BANGKOK - Thailand’s first election in eight years threw up inconclusive results as a pro-military party trying to get Prime Minister Prayut Chan-o-cha to return as premier has won the most votes, but many unofficial sources show the former ruling Pheu Thai party bagging the most constituency seats.
The Election Commission had so far on Sunday (March 24) not disclosed the number of constituency seats won by each party among the 350 wards contested.
With 93 per cent of overall votes counted, the Election Commission reported the pro-military party Palang Pracharath was leading with 7.59 million votes.
Trailing with 7.12 million votes was Pheu Thai, a party linked to exiled former Prime Minister Thaksin Shinawatra, whose loyalists have won every election since 2001.
The numbers were for the popular vote, but these did not reflect parliamentary constituency seats that would ultimately be won. Pheu Thai could still win the lion’s share of these because of its concentrated popularity in the north and northeast of the country.
But state broadcaster MCOT, using preliminary tallies, showed that Pheu Thai had performed the best at the constituency level, winning 124 seats. It was trailed by Palang Pracharath with 95 seats, followed by Bhumjaithai Party with 39 seats.
Former premier Abhisit Vejjajiva on Sunday stepped down as leader of the Democrat Party after its poor showing, with only 33 seats based on figures from MCOT.
According to election rules, another 150 seats in Thailand’s Lower House will be allocated according to the share of votes which each party gets.
Even if Pheu Thai emerged the biggest winner in Sunday’s general election, the question remains whether it can form the next government.
On the eve of the election, the Royal Household Bureau released an unprecedented statement on behalf of King Maha Vajiralongkorn asking voters to choose their leaders carefully.
It cited a 1969 speech by the monarch’s father, the late King Bhumibol Adulyadej, to support “good people” and prevent “bad people” from gaining the power to create chaos.

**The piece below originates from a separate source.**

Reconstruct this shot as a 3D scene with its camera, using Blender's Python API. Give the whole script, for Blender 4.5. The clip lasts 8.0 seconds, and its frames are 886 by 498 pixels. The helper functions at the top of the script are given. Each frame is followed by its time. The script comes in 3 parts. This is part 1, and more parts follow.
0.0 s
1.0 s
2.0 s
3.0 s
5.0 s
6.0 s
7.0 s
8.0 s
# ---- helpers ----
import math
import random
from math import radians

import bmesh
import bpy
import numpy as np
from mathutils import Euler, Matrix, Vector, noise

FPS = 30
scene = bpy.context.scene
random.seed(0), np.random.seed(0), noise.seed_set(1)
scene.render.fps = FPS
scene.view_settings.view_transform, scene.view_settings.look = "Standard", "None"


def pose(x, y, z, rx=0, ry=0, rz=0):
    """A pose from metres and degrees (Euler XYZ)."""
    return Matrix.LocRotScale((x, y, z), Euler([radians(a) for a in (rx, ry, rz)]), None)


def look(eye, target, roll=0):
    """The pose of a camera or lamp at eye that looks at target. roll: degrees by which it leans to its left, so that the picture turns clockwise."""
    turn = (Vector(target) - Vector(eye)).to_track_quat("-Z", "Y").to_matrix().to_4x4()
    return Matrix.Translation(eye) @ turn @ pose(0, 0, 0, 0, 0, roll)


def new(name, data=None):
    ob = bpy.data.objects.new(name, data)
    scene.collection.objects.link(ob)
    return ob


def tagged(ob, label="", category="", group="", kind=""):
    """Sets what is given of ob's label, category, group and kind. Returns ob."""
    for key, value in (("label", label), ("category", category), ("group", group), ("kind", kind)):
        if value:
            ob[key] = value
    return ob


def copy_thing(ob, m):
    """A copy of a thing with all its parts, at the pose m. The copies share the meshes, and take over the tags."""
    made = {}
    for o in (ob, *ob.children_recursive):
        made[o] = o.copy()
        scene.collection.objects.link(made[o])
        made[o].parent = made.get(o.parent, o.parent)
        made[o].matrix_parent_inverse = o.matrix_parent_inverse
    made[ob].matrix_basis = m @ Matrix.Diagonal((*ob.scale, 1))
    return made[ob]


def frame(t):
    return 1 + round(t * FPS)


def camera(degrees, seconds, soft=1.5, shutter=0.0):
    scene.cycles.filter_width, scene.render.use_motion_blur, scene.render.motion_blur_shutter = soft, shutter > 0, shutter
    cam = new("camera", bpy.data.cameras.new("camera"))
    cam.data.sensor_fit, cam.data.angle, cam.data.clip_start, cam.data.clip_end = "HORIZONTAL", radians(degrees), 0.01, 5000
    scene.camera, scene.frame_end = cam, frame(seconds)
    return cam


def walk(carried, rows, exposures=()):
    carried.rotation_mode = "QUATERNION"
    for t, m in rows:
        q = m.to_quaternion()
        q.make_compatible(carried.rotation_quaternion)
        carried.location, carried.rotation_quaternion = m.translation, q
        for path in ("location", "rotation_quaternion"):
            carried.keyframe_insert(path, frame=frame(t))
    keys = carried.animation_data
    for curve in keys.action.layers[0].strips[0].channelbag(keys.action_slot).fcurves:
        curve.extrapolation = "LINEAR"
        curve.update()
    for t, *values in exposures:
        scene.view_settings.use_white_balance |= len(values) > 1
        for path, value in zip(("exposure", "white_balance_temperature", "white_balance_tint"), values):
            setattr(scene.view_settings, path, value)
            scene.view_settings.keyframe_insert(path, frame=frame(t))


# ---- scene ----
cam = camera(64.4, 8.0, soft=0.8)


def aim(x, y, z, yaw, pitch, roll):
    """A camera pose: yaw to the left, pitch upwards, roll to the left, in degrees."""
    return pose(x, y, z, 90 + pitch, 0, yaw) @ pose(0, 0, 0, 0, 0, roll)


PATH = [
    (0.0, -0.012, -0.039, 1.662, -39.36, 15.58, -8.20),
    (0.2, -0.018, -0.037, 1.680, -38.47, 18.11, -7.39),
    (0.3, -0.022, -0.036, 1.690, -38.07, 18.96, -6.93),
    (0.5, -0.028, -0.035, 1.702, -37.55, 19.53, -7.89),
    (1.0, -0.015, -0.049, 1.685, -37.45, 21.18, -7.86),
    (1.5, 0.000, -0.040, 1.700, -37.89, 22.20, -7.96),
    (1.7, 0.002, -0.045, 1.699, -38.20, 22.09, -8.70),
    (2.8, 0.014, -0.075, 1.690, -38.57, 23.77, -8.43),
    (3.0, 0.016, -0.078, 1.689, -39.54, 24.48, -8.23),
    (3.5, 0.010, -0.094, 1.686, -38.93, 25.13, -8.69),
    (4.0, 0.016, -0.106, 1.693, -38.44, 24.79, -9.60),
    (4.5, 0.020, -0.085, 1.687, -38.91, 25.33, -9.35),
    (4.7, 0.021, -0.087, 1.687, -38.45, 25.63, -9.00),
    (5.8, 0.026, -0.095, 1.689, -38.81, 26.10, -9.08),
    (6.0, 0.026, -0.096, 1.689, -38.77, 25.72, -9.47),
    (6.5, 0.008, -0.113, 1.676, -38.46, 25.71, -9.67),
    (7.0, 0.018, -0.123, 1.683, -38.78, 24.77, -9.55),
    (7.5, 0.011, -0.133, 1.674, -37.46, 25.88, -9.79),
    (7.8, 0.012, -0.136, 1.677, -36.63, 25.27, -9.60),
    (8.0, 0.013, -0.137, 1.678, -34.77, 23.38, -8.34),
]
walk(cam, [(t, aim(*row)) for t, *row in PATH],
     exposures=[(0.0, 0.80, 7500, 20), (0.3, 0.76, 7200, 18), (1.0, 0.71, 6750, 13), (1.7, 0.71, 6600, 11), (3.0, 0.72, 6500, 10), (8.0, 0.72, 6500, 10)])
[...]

Urging Thais to follow these principles, it said: “His Majesty is concerned about the country’s security, and the feelings and happiness of the people.” The statement was broadcast again on television minutes before voting started at 8am.

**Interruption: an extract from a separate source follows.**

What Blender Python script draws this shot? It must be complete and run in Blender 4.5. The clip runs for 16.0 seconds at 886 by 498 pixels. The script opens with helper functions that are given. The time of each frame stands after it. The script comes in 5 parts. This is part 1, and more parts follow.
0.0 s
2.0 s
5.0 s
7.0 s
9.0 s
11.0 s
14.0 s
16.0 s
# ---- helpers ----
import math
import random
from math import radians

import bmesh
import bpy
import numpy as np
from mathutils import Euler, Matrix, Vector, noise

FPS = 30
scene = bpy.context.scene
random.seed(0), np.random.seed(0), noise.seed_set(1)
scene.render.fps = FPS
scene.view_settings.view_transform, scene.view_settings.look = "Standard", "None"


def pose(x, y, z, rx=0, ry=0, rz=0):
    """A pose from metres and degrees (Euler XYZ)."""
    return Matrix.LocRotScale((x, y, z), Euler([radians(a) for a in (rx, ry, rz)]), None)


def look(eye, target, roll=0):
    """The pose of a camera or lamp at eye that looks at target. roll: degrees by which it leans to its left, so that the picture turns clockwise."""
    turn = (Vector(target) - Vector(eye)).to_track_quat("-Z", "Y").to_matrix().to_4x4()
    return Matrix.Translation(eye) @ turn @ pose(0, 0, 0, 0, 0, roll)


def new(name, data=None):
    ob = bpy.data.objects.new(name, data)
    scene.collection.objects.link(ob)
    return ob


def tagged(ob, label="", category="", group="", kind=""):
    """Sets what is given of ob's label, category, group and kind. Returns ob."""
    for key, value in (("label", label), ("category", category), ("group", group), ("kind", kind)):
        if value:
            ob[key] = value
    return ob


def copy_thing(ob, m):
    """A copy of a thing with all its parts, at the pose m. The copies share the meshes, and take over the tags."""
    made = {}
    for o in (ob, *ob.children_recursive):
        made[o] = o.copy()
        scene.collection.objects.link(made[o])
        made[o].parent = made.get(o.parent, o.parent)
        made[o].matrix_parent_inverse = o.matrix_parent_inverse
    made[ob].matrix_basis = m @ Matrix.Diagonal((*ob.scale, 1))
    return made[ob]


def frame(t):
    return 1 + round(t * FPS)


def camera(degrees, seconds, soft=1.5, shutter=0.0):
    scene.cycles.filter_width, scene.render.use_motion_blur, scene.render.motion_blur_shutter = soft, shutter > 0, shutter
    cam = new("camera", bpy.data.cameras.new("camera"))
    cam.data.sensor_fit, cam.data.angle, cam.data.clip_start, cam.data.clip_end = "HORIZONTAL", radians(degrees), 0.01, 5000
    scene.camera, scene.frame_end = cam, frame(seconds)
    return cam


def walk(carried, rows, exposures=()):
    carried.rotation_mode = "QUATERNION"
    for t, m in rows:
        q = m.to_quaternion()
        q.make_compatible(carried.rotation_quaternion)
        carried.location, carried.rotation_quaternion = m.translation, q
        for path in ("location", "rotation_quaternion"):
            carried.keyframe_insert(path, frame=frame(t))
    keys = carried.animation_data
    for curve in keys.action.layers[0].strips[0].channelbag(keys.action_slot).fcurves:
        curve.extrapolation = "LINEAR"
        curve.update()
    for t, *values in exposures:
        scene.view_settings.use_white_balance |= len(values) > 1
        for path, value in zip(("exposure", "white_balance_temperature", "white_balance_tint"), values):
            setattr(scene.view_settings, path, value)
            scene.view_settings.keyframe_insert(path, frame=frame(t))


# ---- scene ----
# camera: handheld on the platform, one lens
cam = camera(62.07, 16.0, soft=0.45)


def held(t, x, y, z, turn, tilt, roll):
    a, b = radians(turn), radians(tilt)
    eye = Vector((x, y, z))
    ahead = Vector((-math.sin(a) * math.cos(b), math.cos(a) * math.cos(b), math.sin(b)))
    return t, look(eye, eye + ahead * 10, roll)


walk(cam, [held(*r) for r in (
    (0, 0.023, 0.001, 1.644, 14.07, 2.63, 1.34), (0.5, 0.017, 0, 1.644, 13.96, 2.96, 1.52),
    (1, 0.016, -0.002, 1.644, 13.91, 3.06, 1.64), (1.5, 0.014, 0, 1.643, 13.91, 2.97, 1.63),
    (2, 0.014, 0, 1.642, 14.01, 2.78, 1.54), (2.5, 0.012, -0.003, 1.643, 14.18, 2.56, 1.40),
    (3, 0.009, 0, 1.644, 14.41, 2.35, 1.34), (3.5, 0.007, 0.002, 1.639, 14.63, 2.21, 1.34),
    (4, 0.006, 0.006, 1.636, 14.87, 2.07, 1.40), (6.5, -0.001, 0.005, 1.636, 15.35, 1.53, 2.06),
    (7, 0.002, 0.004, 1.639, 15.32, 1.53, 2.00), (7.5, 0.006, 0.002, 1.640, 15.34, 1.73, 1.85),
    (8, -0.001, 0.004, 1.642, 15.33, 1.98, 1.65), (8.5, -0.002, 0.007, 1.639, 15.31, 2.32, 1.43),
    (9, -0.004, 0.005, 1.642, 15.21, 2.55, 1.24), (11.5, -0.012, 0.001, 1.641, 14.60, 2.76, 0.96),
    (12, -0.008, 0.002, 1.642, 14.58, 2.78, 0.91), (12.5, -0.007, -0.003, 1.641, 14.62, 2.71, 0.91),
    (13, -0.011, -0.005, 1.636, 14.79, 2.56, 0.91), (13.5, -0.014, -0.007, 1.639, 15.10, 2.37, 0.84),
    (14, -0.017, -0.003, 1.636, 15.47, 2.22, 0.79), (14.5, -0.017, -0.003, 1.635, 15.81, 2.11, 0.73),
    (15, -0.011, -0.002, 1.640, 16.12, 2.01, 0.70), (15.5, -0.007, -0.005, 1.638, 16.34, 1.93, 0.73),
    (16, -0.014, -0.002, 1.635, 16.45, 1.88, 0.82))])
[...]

Said Pheu Thai’s de facto leader Sudarat Keyuraphan on Sunday: “We will work with those who oppose the junta in extending its power, and against General Prayut.”
She added: “Whatever the result is, it’s the people’s right to choose whom they want to run this country… the top scoring party should be the one which forms the government.”
Voters cast their ballots after nearly five years of military rule under former coup-leader and current premier Prayut.
The retired general was seeking to come back as a civilian premier nominated by the pro-military Palang Pracharath party.
The parties will likely now race to knit together coalitions to command a parliamentary majority.
But the rules are heavily tilted in Mr Prayut’s favour. In the 750-seat parliament, most of the 250 senators will be chosen by the ruling junta.
This means parties supporting Mr Prayut need only muster 126 seats in the Lower House, to get the minimum 376 seats to control parliament.
Palang Pracharath leader Uttama Savanayana said on Sunday: “This is an important day and a turning point for his country. We thank all Thais who exercised their rights today, and thank those who support us.”
Negotiations to hammer out a governing coalition could take months, say analysts.
Chulalongkorn University political scientist Pitch Pongsawat told The Straits Times: “If Palang Pracharath forms a government, it will be a very unstable government. They will need extra-parliamentary power to keep them in power.”
Asean’s second largest economy has weathered a turbulent democratic history filled with short-lived civilian governments frequently toppled up by military coups.
Pheu Thai belongs to a political faction that has won every election since 2001. It is linked to fugitive former prime minister Thaksin Shinawatra, who was ousted in 2006 and vilified by the royalist military establishment for his populist policies.
Palang Pracharath, meanwhile, has portrayed the royalist Mr Prayut as Thailand’s saviour, saying that the country would not have been able to survive past political upheavals without military intervention.
The Election Commission is expected to release official results within 60 days.
Its secretary general Jarungwit Phumma said: “There are cases to investigate, like allegations of vote-buying. Those who are elected could be disqualified and we should run a second election for them…. We can allocate party list seats only after we have a concrete constituency list.”